Given task: Scan the listing below for the word "parts" and state how many lines hold it. Write nothing but the number.

------ Data excerpt

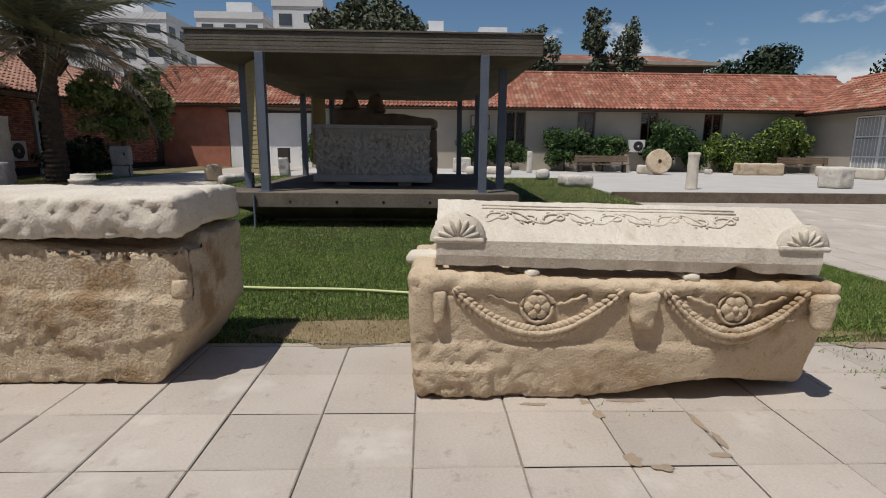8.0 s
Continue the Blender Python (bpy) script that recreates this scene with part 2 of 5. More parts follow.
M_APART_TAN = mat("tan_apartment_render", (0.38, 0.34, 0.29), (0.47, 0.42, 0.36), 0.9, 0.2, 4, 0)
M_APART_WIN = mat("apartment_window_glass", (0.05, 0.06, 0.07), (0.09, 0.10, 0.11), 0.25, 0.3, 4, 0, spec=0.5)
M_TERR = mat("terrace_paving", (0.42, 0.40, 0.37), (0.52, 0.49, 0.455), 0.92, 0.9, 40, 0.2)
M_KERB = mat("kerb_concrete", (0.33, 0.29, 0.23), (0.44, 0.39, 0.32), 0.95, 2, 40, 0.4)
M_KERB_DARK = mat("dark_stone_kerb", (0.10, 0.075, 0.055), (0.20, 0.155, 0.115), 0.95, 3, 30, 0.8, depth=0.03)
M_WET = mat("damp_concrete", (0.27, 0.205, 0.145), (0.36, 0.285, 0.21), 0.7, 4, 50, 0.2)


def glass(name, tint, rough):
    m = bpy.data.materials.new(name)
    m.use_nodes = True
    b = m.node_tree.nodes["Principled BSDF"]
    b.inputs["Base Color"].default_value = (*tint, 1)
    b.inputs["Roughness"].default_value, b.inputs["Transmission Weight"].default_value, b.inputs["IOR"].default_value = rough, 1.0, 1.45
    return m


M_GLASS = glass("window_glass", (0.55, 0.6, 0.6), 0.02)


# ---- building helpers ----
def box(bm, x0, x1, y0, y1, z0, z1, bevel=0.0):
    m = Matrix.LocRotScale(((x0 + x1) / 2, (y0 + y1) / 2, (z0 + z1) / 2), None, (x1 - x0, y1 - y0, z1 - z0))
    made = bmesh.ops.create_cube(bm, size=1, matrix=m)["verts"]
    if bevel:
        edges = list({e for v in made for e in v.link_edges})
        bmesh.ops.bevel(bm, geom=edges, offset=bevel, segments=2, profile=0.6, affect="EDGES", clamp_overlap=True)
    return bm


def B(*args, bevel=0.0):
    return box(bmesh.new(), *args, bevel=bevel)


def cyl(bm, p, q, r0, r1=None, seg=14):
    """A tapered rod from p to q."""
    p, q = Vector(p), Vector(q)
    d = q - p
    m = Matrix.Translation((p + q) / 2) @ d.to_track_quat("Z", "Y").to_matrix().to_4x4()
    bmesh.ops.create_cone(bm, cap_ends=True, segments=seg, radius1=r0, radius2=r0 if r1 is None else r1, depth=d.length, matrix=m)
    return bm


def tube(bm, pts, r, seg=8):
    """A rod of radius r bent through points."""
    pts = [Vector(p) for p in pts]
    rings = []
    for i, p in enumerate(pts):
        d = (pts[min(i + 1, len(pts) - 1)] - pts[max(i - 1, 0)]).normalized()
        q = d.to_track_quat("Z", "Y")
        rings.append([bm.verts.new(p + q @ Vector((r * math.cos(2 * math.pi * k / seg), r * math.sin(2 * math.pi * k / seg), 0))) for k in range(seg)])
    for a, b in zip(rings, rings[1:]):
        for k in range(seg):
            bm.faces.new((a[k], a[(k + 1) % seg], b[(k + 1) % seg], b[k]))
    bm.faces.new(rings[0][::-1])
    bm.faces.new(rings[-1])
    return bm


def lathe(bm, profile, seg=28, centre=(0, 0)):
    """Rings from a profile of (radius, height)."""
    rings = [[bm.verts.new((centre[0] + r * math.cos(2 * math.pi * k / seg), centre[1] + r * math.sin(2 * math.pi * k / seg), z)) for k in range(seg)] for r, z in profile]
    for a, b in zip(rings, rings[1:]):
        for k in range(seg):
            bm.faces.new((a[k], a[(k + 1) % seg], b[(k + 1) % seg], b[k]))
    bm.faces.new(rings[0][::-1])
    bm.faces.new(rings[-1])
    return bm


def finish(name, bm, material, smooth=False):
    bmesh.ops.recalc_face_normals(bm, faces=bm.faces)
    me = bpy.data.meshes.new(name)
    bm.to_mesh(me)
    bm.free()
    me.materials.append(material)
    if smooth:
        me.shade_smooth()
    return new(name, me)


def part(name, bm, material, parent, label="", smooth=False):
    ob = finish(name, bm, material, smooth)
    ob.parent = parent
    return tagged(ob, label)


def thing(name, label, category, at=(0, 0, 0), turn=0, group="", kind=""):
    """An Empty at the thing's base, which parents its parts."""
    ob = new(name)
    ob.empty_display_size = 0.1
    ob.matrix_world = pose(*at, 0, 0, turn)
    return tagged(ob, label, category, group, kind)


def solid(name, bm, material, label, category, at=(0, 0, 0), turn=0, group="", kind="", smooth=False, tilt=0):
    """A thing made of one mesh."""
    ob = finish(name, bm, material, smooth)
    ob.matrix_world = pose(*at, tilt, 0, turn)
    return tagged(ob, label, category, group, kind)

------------

Response: 2